Luego, las clases de periodismo añadieron un background histórico-cultural a ese acercamiento primero y entendí así la génesis novelera de una isla acostumbrada a exorcizar “amargas” realidades con el melodrama como telón de fondo.
Ahora, frente a la telenovela de turno, han tomado voz y color las lecturas, los pasajes de El derecho de nacer aprendidos gracias a la memoria colectiva y todo el universo anecdótico que circunda a la más paradigmática de las radionovelas cubanas.
De cara a la maestría de Caignet, nuevamente, he podido corroborar la certeza de ese otro grande, El Gabo, cuando redimía al autor frente a un elitismo cultural rancio y castrante y aseguraba que «abrió caminos en Latinoamérica e hizo más que todos los programas de gobierno por llevar a las grandes masas analfabetas un sentido de justicia social».

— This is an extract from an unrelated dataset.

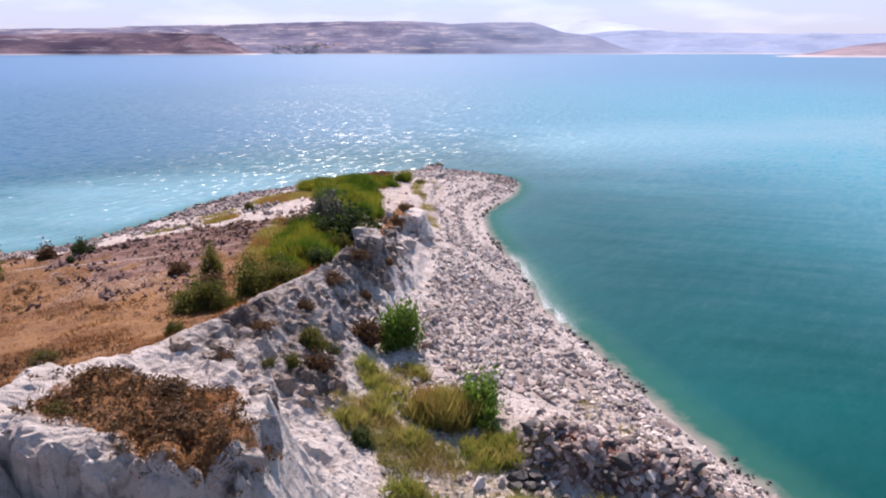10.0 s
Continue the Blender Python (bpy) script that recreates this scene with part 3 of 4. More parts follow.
def build_water():
    gx, gy, faces = sheet(reach(-42, 24, 0.5, -4700, 4700, 1.12), reach(2, 125, 0.5, -4700, 4850, 1.1))
    shore = inland(gx, gy)
    depth = np.clip(-land(gx, gy, shore), -0.2, 9)
    off = np.maximum(-shore, 0)
    open_water = np.minimum(off, 2000) + 8 * step(56, 104, gy) * step(0, 14, off)
    west = 1 - step(-6, 6, gx)
    # edge foam, then a patch of painted sun sparkle along the east shore
    foam_glints = np.exp(-((off - 0.15) / 0.35) ** 2) * (0.3 + 0.4 * rough(gx, gy, 5, 81)) + 0.84 * np.exp(-(off / 2.6) ** 2) * step(47, 52, gy) * (1 - step(62, 68, gy)) * (gx > 0)
    foam_glints = np.where(off > 0, foam_glints, 0)
    lee = step(-4, 4, gx - 0.12 * (gy - 92)) * (1 - step(80, 124, gy)) * (1 - step(20, 90, off))
    calm = (1 - 0.45 * step(90, 450, off)) * step(0.0, 2.5, off) * (1 - 0.85 * lee)
    east = step(-0.35, 0.55, gx / (np.abs(gy - 30) + 40))
    sheen = (0.25 + 0.75 * step(0, 2.5, off)) * (1 - 0.3 * step(1, 9, gx - 0.12 * (gy - 92)) * (1 - step(64, 104, gy)) * (1 - step(12, 60, off)))
    milk = west * (1 - step(8, 42, off)) * step(40, 60, gy) * (1 - step(86, 110, gy))
    tail = np.exp(-((gy - 118 - 0.30 * (gx - 6)) / 32.0) ** 2) * step(-4, 26, gx) * (1 - step(90, 220, gx))
    milk = np.clip(0.78 * milk + 0.78 * tail, 0, 1)
    mesh = link_mesh("lake", np.stack([gx, gy, 0 * gx], -1).reshape(-1, 3), faces, WATER, dict(depth=depth, milk=milk, foam_glints=foam_glints, calm=calm, swell=step(2, 9, off) * (1 - step(60, 220, off)), off=open_water, east=east, sheen=sheen), True)
    return tagged(new("water", mesh), "turquoise rippled lake water with milky shallows", "lake", kind="structure")


def build_hill(name, label, skyline, foot, depth, material, seed, gully=0.25):
    """A range of hills: skyline in degrees to the right of north and metres of height, foot and depth in metres."""
    line = curve(*skyline)
    turns = np.linspace(skyline[0][0], skyline[-1][0], 260)
    rows = np.linspace(0, 1, 26)
    a, r = np.meshgrid(np.radians(turns), rows)
    top = np.maximum(line(np.degrees(a)), 0.5)
    foot_at = foot * (1 + 0.03 * rough(np.degrees(a), 0 * a, 2.5, seed))
    dist = foot_at + depth * r
    x, y = dist * np.sin(a), dist * np.cos(a)
    rise = r ** 0.8 + gully * layers(x, y, 420, 4, seed) * np.sin(math.pi * np.clip(r, 0, 1)) ** 0.8 * 0.6
    z = top * rise * dist / (foot + depth) - 3 * (1 - r) ** 6
    z = z + (r > 0.99) * top * 0.012 * layers(x, y, 60, 3, seed + 3)
    i = np.arange(a.size).reshape(a.shape)
    faces = np.stack([i[:-1, :-1], i[:-1, 1:], i[1:, 1:], i[1:, :-1]], -1).reshape(-1, 4)
    mesh = link_mesh(name, np.stack([x, y, z], -1).reshape(-1, 3), faces, material, None, True)
    return tagged(new(name, mesh), label, "hill", kind="structure")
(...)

Y es que, aun cuando suele reconocerse su rol de fundador, Caignet sigue siendo un tanto desconocido o acaso un mito prisionero del éxito de El derecho de nacer. Las alusiones a su obra parten por el lugar común del rating y el fenómeno de masas que paralizaba todo un país en el horario de la novela; y solo colateralmente se refieren al lenguaje, la técnica, y el estilo, responsables de esa «suerte de efecto mágico sobre la audiencia».
Dos poemarios, más de trescientas canciones —algunas de ellas de fuerte arraigo popular como Te odio o Frutas del Caney—, crónicas sociales dispersas en varias publicaciones, trabajos de promoción cultural y de mera divulgación farandulera, nos devuelven en su justa dimensión a este hombre orquesta, que sigue brillando en el decir de nuestra centenaria radio.